Canada Life predicts adviser group pensions RDR exodus

Remuneration for advice on group pension arrangements is likely to fall post-Retail Distribution Review and many smaller advisers may seek to leave the space altogether as it becomes less profitable, according to Canada Life.

Next year will be a challenge for both insurers and advisers alike, with the question of profit and earnings being a key driver for all involved in the sector, Paul Avis, marketing director of Canada Life Group, said.

In its predictions for the group risk market in 2013, Mr Avis highlighted that with with the RDR coming into force pension remuneration is likely to reduce for non-fee based advisers, whilst some smaller advisers may simply give up the industry altogether.

He said: “This has little impact on our market size and shape, as employers still have schemes that need support and will want to purchase group insurance products, but it could affect the structure of sales teams and distribution models.”

Mr Avis added that the lowering of the automatic enrolment thresholds for employees throughout 2013 will continue to force this subject up the agenda and could counter some of this adviser attrition as it creates opportunities to consult on scheme selection and management.

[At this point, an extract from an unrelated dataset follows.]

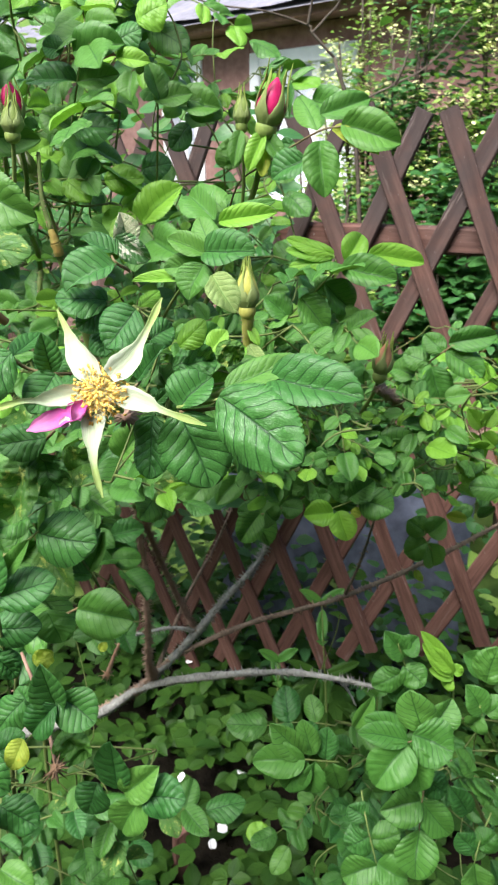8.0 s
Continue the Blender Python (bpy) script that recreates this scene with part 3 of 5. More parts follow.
def ground_cover_place(r):
    x, y = r.uniform(-1.1, 1.2), 0.35 + 1.75 * r.random() ** 0.8
    z = 0.03 + 0.20 * r.random() ** 1.2
    way, face = level_way(r)
    return Vector((x, y, z)), way, face


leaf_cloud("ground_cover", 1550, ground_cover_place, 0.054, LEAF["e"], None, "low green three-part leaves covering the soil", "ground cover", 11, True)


def back_cover_place(r):
    x, y = r.uniform(-3.5, 4.0), r.uniform(1.9, 4.6)
    z = 0.05 + 0.5 * r.random() ** 2
    way, face = level_way(r, 0.6)
    return Vector((x, y, z)), way, face


leaf_cloud("garden_growth", 2200, back_cover_place, 0.11, LEAF["b"], None, "overgrown green plants in the garden behind the fence", "plants", 12)


def fence_foot_place(r):
    p = fence_point(r.uniform(-1.2, 1.0), 0.02 + 0.55 * r.random() ** 1.5, r.uniform(0.04, 0.30))
    way, face = level_way(r, 0.6)
    return p, way, face


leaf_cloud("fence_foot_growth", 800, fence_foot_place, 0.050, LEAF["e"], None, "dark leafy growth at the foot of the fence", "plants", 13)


def behind_fence_place(r):
    p = fence_point(r.uniform(-1.15, -0.30) if r.random() < 0.55 else r.uniform(-0.30, 1.1), 0.10 + 0.85 * r.random(), r.uniform(0.06, 0.28))
    way, face = level_way(r, 0.6)
    return p, way, face


leaf_cloud("fence_growth", 1050, behind_fence_place, 0.052, LEAF["k"], None, "dark green growth climbing behind the fence", "plants", 14)


def clear_of_gap(p):
    """Open air between the bushes, through which the fence shows."""
    s = 1.62 / (p.y + 0.10)
    u, z = (p.x - 0.05) * s, (p.z - 1.62) * s
    lower = -0.30 < u < 0.60 and -1.45 < z < -0.82
    upper = 0.14 < u < 0.60 and -0.36 < z < 0.2
    log_gap = -0.78 < u < -0.25 and -1.64 < z < -1.22
    slit = -0.25 < u < -0.10 and -0.09 < z < 0.085 and p.y > 0.35
    about_bud = 0.112 < p.x < 0.162 and 0.28 < p.y < 0.46 and 1.43 < p.z < 1.52
    return not (lower or upper or log_gap or slit or about_bud)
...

He said: “As group risk benefit advice has been sidelined, with a clearly understood focus on pensions planning, a significant opportunity exists for advisers to consult in this area.”

Mr Avis said that the trend for group income protection is still towards reducing premiums and the group critical illness market, though still far too small, is continuing to grow.

He said: “The question of profit and earnings will be a key driver for all involved in the sector. Premiums have to take account of an ageing workforce and the impact of long term low interest rates.

“Some segments are showing signs of recruitment and growth but this is still fairly limited and the bigger focus on market and profit growth has to be achieved by taking advantage of the wider environmental factors that drive customer behaviour.”